La Cevaa, depuis 2000, accompagne aussi les Eglises sur des projets de développement, dont l’autonomisation des femmes, à travers un partenariat financier avec le Huit pour Mille . De la conception du projet à la réalisation, l’Eglise locale est maître d’œuvre, la Cevaa se trouvant à la fois facilitatrice, accompagnatrice et évaluatrice. Un accent important est mis sur la nécessité d’impliquer les bénéficiaires dans le projet afin de pérenniser celui-ci. Le travail que nous menons actuellement est d’interroger nos pratiques et donc de proposer une meilleure façon d’accompagner cette autonomisation.
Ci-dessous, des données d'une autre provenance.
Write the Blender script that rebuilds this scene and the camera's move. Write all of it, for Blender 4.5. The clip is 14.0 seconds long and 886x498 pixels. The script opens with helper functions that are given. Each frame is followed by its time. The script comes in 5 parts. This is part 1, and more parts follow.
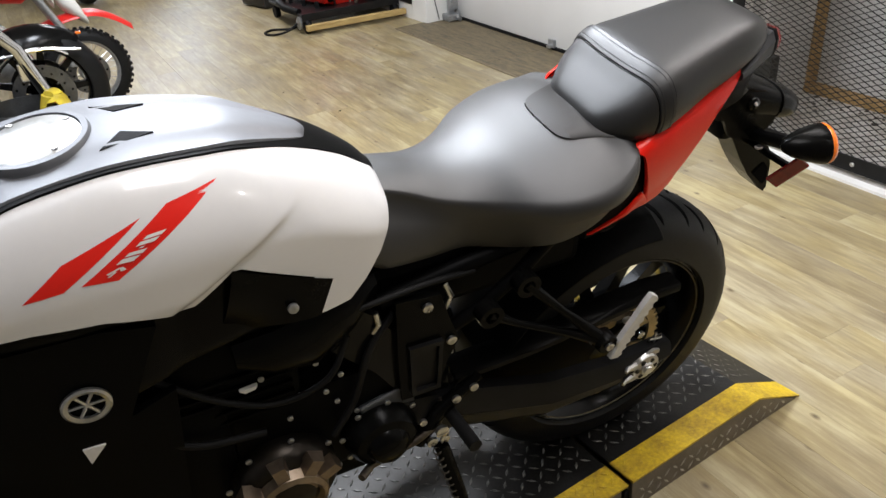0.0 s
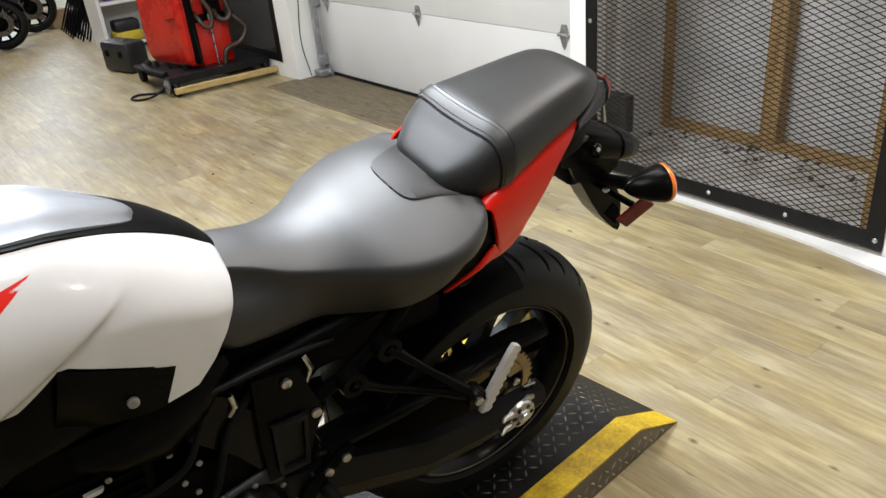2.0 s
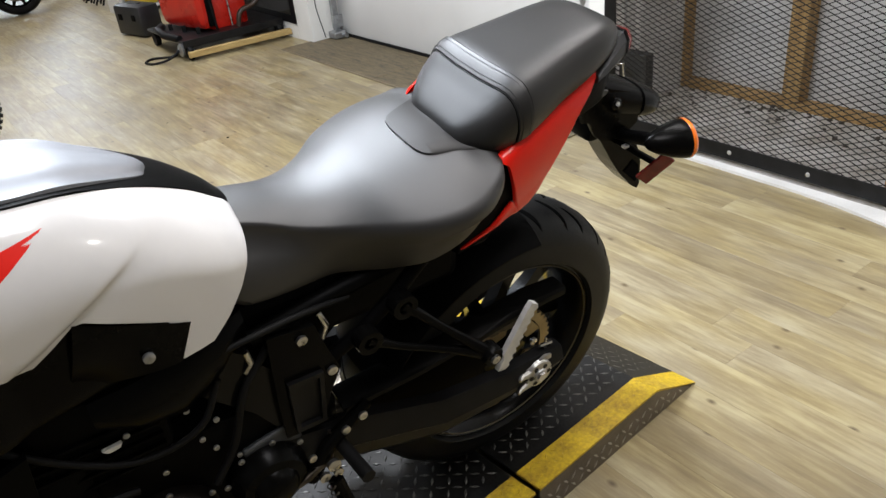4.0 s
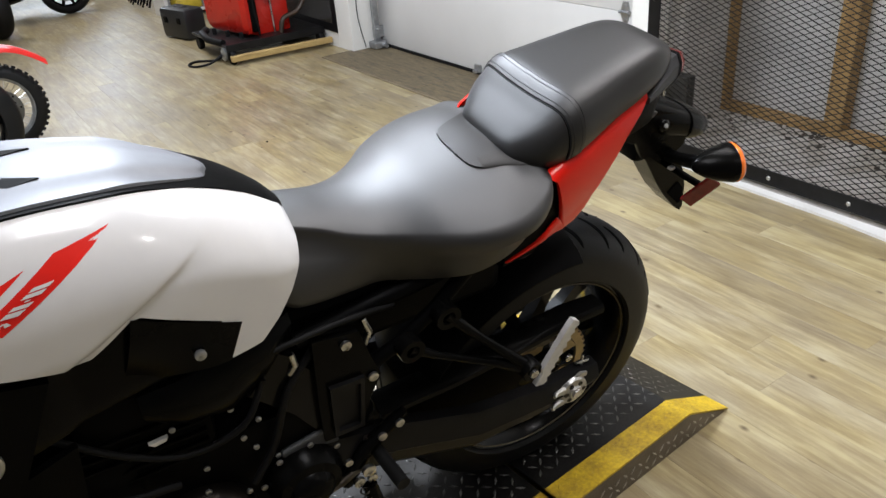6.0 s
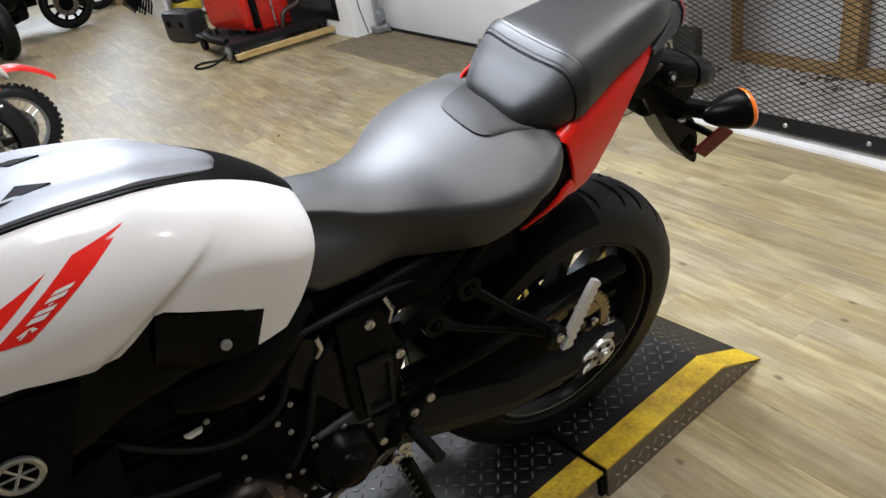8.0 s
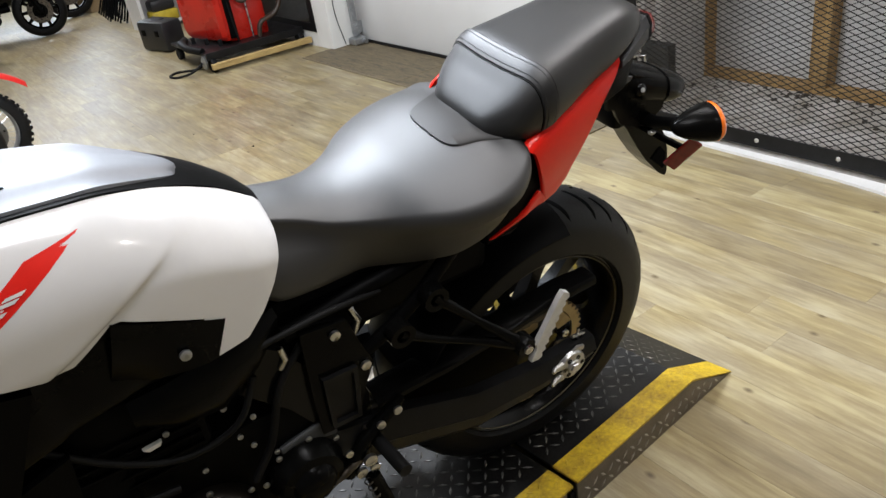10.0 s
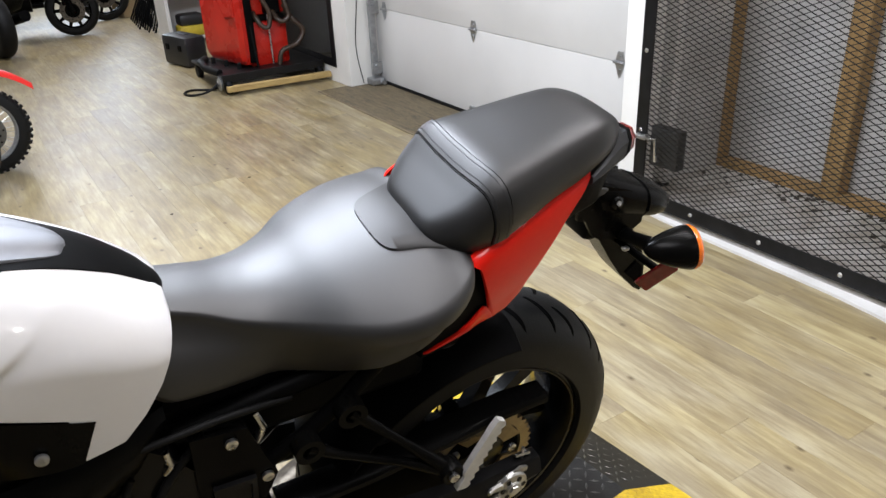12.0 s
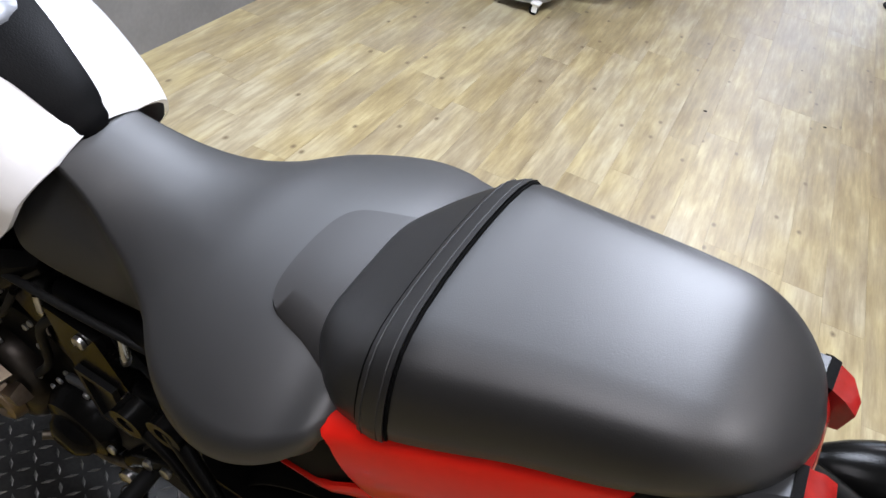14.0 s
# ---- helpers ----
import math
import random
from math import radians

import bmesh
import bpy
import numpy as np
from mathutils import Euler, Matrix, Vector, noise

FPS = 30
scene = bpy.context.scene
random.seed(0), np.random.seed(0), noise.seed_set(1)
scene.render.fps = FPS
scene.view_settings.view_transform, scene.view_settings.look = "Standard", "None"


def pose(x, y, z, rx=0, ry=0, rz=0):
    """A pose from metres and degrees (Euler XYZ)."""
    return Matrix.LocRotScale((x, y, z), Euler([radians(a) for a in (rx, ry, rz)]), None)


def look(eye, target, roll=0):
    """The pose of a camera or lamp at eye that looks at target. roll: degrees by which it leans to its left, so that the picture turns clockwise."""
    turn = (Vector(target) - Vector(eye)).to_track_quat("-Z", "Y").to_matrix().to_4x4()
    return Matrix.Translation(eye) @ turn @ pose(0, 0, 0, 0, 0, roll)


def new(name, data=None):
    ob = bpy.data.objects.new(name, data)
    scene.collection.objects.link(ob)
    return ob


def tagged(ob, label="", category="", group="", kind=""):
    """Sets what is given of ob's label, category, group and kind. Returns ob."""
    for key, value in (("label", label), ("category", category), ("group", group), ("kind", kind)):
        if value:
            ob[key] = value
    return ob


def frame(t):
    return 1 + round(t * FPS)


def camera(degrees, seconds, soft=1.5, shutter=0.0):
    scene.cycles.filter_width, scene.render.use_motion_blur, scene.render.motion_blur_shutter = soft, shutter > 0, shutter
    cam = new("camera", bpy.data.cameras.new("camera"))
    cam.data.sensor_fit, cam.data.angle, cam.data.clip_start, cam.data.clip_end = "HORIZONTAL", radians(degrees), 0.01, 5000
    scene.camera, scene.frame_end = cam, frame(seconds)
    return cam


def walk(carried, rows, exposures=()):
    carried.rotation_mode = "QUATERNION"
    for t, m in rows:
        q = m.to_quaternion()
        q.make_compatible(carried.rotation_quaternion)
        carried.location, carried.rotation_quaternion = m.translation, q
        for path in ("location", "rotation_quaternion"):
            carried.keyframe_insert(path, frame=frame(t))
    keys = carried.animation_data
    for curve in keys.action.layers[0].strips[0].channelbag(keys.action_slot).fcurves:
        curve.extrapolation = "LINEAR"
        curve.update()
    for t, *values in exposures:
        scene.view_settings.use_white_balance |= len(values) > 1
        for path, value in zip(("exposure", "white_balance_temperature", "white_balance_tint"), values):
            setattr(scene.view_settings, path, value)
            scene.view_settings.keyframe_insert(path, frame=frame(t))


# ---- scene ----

Objectif de Développement Durable 5 : Parvenir à l’égalité des sexes et autonomiser toutes les femmes
La Communauté internationale, s’est engagée en 2015 à mener des politiques publiques contribuant à l’atteinte des Objectifs de développement durable (ODD), une série de 17 objectifs transversaux pour améliorer le sort des individus et de la planète selon des indicateurs chiffrés, ce, tant à l’échelle domestique qu’à l’international. Cet objectif de développement durable, contenu dans l’agenda 2030, montre à quel point le conceptmême d’égalité est un but non atteint. De quoi parle-t on ? L’égalité des sexes c’est le principe selon lequel femmes et hommes doivent être traités de la même manière, avec la même dignité, les mêmes droits, sans que leur sexe social (le genre) ne puisse leur imposer des rôles particuliers auxquels elles/ils devraient, obligatoirement se conformer. La construction des genres, en opposition, produit des relations asymétriques et des rapports de domination entre femmes et hommes favorisant l’émergence de stéréotypes de genre soit : « des représentations schématiques et globalisantes sur ce que sont et ne sont pas les filles et les garçons, les femmes et les hommes ». (Définition du Haut Conseil à l’égalité entre les femmes et les hommes, France). Les organisations qui travaillent en Afrique doivent particulièrement être attentives à la problématique du genre, car les femmes sont un élément essentiel de la réussite des projets, comme nous le verrons plus loin, mais elles sont aussi les plus marginalisées, et elles doivent redoubler d’efforts pour être prises au sérieux. Si l’on veut donner du crédit au travail que la Cevaa mène sur le terrain, il faut revisiter nos pratiques en matière d’approche genre, remettre en cause l’androcentrisme et donner une réelle place à des politiques et actions en faveur du développement des femmes. Si on évalue les stratégies mises en place dans nos différentes Eglises en matière d’accompagnement des femmes dans des projets d’autonomisation, cela nous permet de définir un modèle, une base de travail à reproduire d’une Eglise à l’autre, en tenant compte des spécificités bien entendu. La Cevaa, tout au long de ses 50 années d’existence a eu à cœur d’améliorer les conditions de vie des populations, notamment à la base et pour cela, réfléchit continuellement avec les Eglises membres à des dispositifs visant à renforcer les capacités et améliorer la vie des plus faibles.